The final, and most important, problem with the practice in this Administration, as we emphasized above, is not the signing statements themselves, nor the simple fact that the President might be engaged in nonenforcement, but instead the substance of many of the Administration's constitutional objections: e.g., the extremely broad theories of the Commander-in-Chief Clause and the "unitary executive" that underlie many of the signing statements and other distorted statutory constructions. If those constitutional objections were well-taken, and were publicly disclosed and debated, the signing statements themselves would present far fewer problems. But many of us believe that the Administration is wrong on the merits; and it is that substantive concern, along with the concerns about the lack of transparency and about the use of nonenforcement as a tactic of first resort, that should be at the heart of this debate.

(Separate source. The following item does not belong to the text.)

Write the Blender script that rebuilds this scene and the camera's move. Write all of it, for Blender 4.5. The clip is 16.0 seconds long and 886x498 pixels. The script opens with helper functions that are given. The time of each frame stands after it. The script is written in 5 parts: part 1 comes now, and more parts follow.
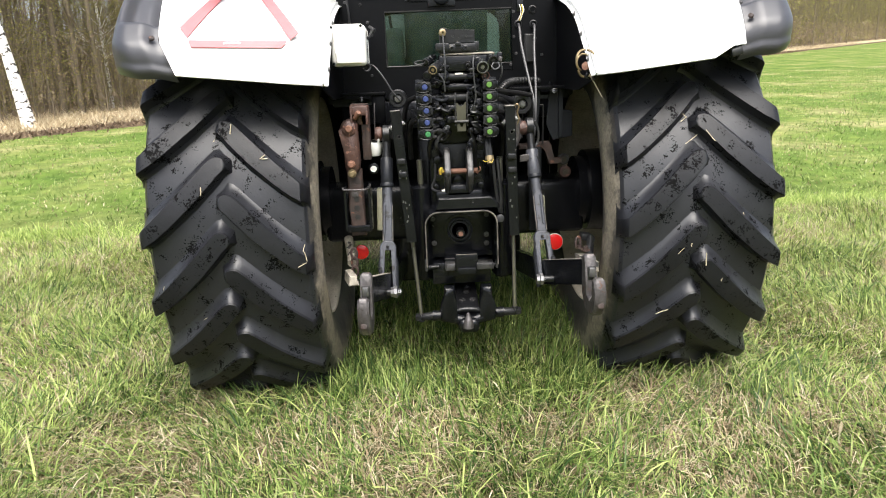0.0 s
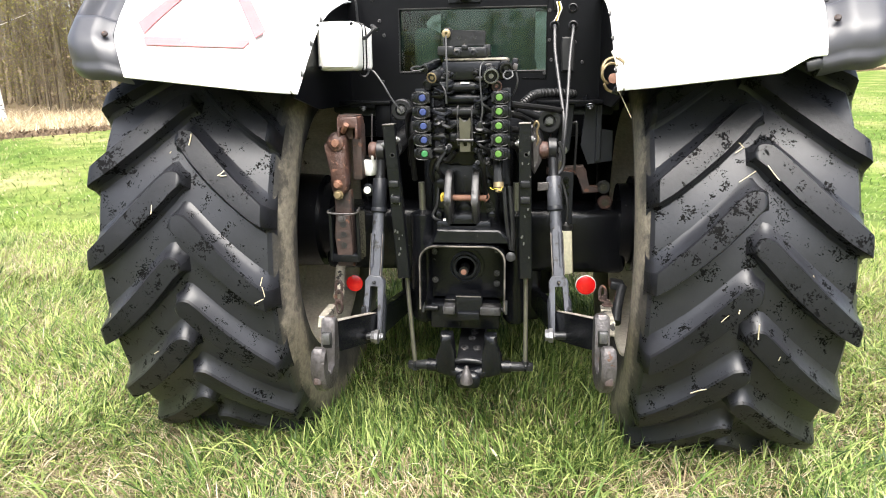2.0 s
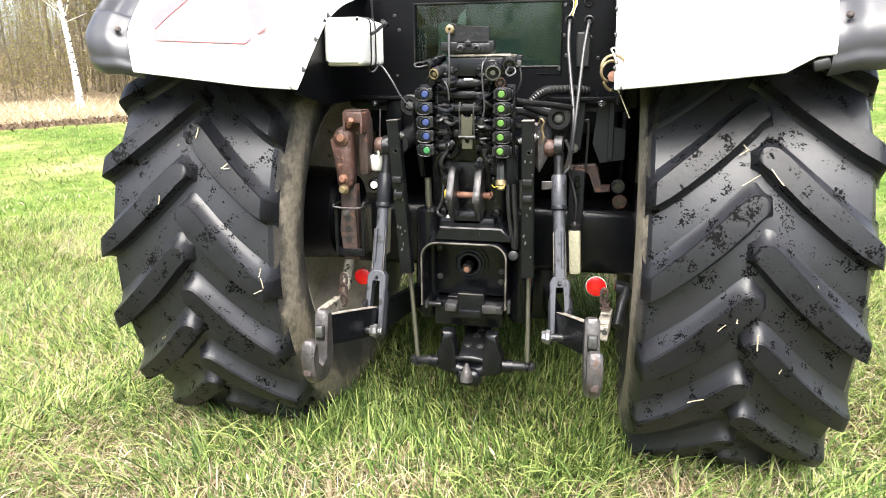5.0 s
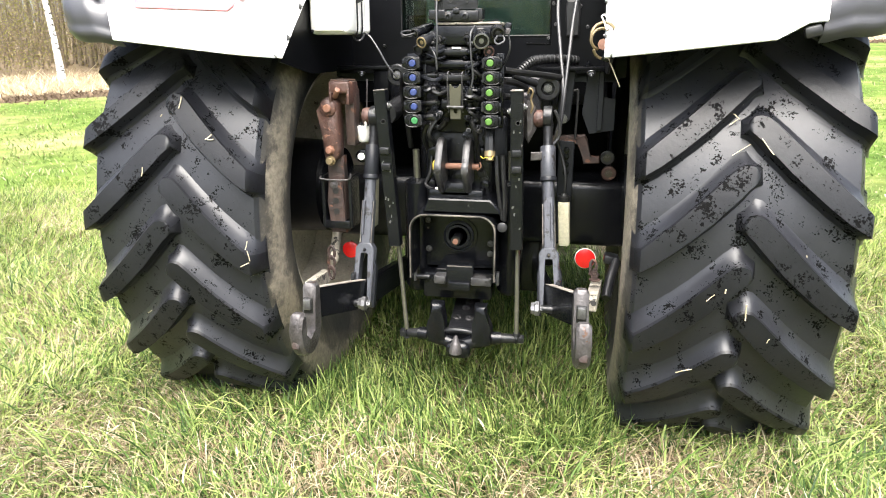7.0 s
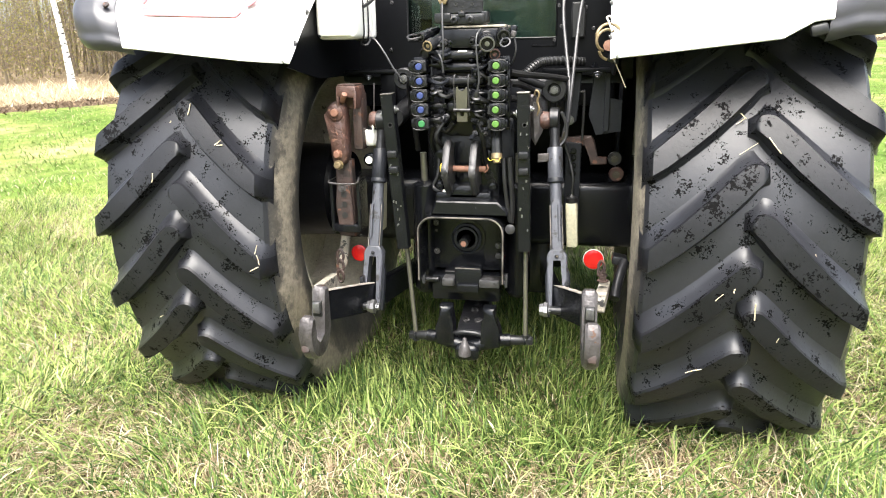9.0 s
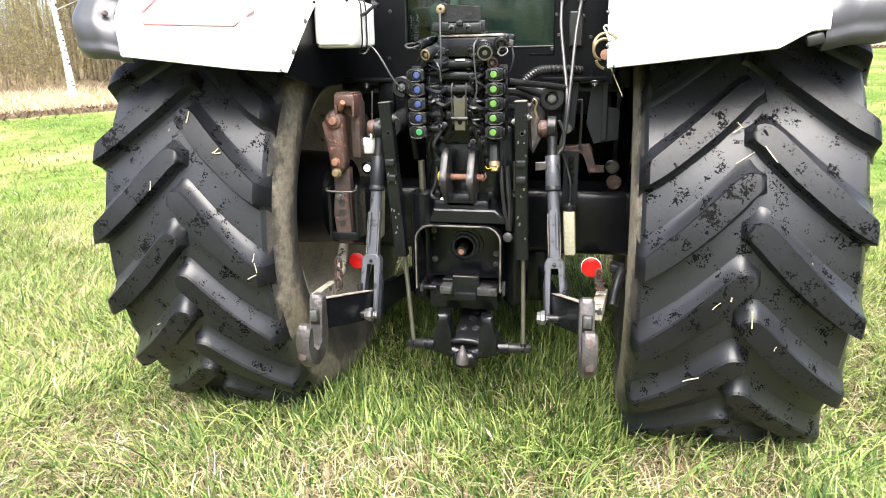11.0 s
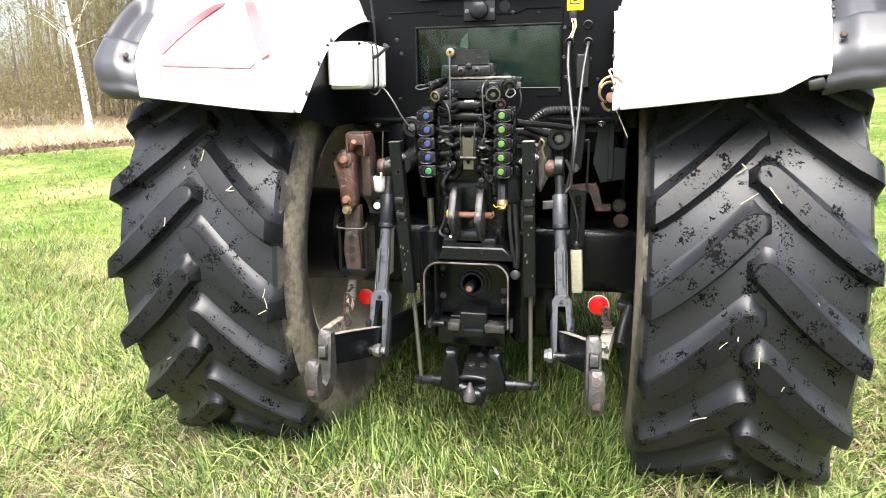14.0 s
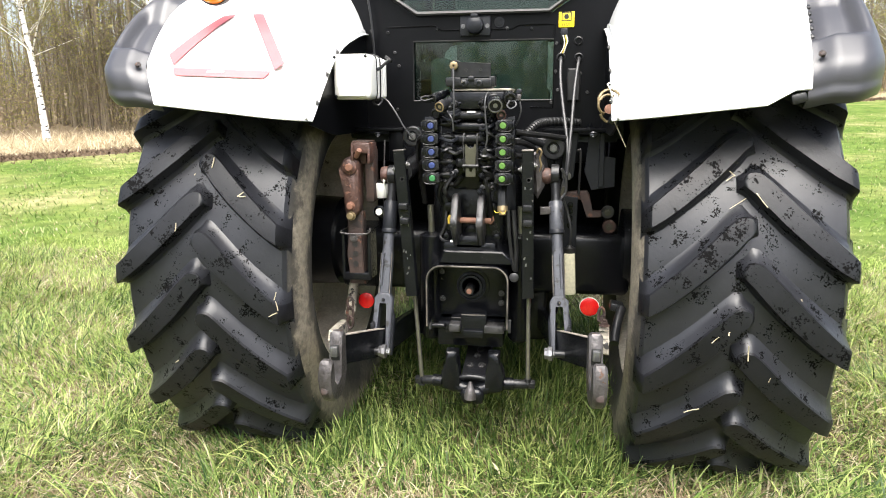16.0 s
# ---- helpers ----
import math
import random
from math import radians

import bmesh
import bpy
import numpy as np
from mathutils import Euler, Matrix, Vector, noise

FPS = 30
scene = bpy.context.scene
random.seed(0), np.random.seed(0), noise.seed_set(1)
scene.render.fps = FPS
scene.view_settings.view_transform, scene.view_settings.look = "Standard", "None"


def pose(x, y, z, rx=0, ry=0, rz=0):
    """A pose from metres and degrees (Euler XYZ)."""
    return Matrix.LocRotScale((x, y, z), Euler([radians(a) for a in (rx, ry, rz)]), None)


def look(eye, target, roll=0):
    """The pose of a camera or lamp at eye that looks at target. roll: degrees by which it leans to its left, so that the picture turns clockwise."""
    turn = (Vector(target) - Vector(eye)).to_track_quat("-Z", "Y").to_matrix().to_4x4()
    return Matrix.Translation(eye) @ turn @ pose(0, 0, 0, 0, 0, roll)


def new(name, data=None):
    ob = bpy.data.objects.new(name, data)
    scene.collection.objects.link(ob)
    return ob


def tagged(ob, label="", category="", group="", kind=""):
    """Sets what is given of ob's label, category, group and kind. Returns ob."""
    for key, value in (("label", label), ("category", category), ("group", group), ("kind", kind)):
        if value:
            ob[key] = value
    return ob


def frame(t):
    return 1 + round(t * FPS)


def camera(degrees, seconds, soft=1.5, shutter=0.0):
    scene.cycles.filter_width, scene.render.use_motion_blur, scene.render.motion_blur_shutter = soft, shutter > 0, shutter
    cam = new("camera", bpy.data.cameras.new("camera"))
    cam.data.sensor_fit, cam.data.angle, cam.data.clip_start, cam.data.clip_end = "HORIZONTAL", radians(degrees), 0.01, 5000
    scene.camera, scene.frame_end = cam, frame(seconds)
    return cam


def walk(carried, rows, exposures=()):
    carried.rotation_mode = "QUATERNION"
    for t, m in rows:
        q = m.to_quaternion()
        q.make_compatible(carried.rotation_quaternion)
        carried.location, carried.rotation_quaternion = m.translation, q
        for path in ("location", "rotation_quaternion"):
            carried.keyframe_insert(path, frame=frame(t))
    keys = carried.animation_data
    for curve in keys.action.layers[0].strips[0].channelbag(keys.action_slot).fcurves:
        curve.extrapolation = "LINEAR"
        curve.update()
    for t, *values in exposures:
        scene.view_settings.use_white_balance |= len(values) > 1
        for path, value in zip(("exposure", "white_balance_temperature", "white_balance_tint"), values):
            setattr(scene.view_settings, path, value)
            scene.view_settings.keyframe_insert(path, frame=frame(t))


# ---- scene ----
cam = camera(65.3, 16.0, soft=1.0)
EXPOSURES = [(0.0, 1.40), (1.0, 1.62), (2.0, 1.92), (4.0, 2.08), (7.0, 2.15), (12.0, 2.2), (13.5, 2.25), (14.5, 1.82), (16.0, 1.72)]
PATH = [
    (0, (-0.167, -3.482, 1.349), (-0.109, -1.543, 0.865), -2.3),
    (0.5, (-0.043, -3.379, 1.357), (-0.09, -1.443, 0.859), -1.1),
    (1, (0.05, -3.233, 1.34), (-0.075, -1.306, 0.821), -0.4),
    (1.5, (0.132, -3.069, 1.345), (-0.033, -1.142, 0.838), 0.2),
    (2, (0.23, -2.995, 1.363), (-0.012, -1.067, 0.892), -0.7),
    (2.5, (0.374, -2.974, 1.384), (-0.013, -1.063, 0.938), 0.1),
    (3, (0.468, -2.977, 1.388), (0.027, -1.078, 0.943), 0.6),
    (3.5, (0.47, -2.976, 1.389), (0.045, -1.074, 0.94), 0.1),
    (4, (0.454, -2.964, 1.387), (0.032, -1.065, 0.925), -0.2),
    (6.5, (0.439, -2.94, 1.367), (0.035, -1.06, 0.817), -0.4),
    (7, (0.44, -2.935, 1.363), (0.055, -1.055, 0.8), -0.3),
    (7.5, (0.438, -2.939, 1.366), (0.039, -1.059, 0.813), -0.5),
    (8, (0.441, -2.938, 1.364), (0.044, -1.059, 0.805), -0.4),
    (8.5, (0.445, -2.939, 1.362), (0.028, -1.064, 0.804), -1.2),
    (9, (0.446, -2.942, 1.364), (0.034, -1.065, 0.809), -1.1),
    (11.5, (0.452, -2.941, 1.37), (0.041, -1.056, 0.841), -1.0),
    (12, (0.451, -2.941, 1.372), (0.034, -1.056, 0.851), -1.1),
    (12.5, (0.449, -2.942, 1.373), (0.031, -1.056, 0.855), -0.9),
    (13, (0.45, -2.943, 1.376), (0.035, -1.052, 0.872), -0.8),
    (13.5, (0.449, -2.945, 1.379), (0.031, -1.049, 0.897), -0.6),
    (14, (0.461, -2.964, 1.383), (0.02, -1.064, 0.945), -0.8),
    (14.5, (0.484, -2.997, 1.382), (0.033, -1.088, 0.991), 0.1),
    (15, (0.487, -3.026, 1.381), (0.043, -1.115, 0.989), 0.2),
    (15.5, (0.425, -3.05, 1.378), (0.075, -1.123, 0.972), 0.8),
    (16, (0.332, -3.1, 1.378), (0.003, -1.169, 0.973), -0.3),
]
walk(cam, [(t, look(eye, target, roll)) for t, eye, target, roll in PATH], EXPOSURES)

# ---- place ----
# ---- light ----
SUN_EL, SUN_AZ = 61.0, 174.0      # degrees; azimuth clockwise from +y
world = bpy.data.worlds.new("overcast_sky")
world.use_nodes = True
scene.world = world
wn, wl = world.node_tree.nodes, world.node_tree.links
wn.clear()
w_sky = wn.new("ShaderNodeTexSky")
w_sky.sky_type = "NISHITA"
w_sky.sun_disc = False
w_sky.sun_elevation, w_sky.sun_rotation = radians(SUN_EL), radians(SUN_AZ)
w_sky.dust_density = 4.0
w_hsv = wn.new("ShaderNodeHueSaturation")
w_hsv.inputs["Saturation"].default_value = 0.6
w_bg = wn.new("ShaderNodeBackground")
w_bg.inputs["Strength"].default_value = 0.12
w_out = wn.new("ShaderNodeOutputWorld")
wl.new(w_sky.outputs[0], w_hsv.inputs["Color"])
wl.new(w_hsv.outputs[0], w_bg.inputs["Color"])
wl.new(w_bg.outputs[0], w_out.inputs["Surface"])

sun = new("sun", bpy.data.lights.new("sun", "SUN"))
sun.data.energy = 3.0
sun.data.angle = radians(60)
sun.data.color = (1.0, 0.96, 0.90)
se, sa = radians(SUN_EL), radians(SUN_AZ)
sun.matrix_world = look((math.sin(sa) * math.cos(se) * 50, math.cos(sa) * math.cos(se) * 50, math.sin(se) * 50), (0, 0, 0))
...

Unfortunately, the ABA Task Force Report has glossed over this important question of the substantive meaning of Executive prerogatives. In what seems like a misguided effort to fulfill its goal of nonpartisanship, the Report states “[o]ur recommendations are not intended to be, and should not be viewed as, an attack on the current President.” But criticism of a particular President’s abuse of power, far from being partisan, is an obligation of the legal profession.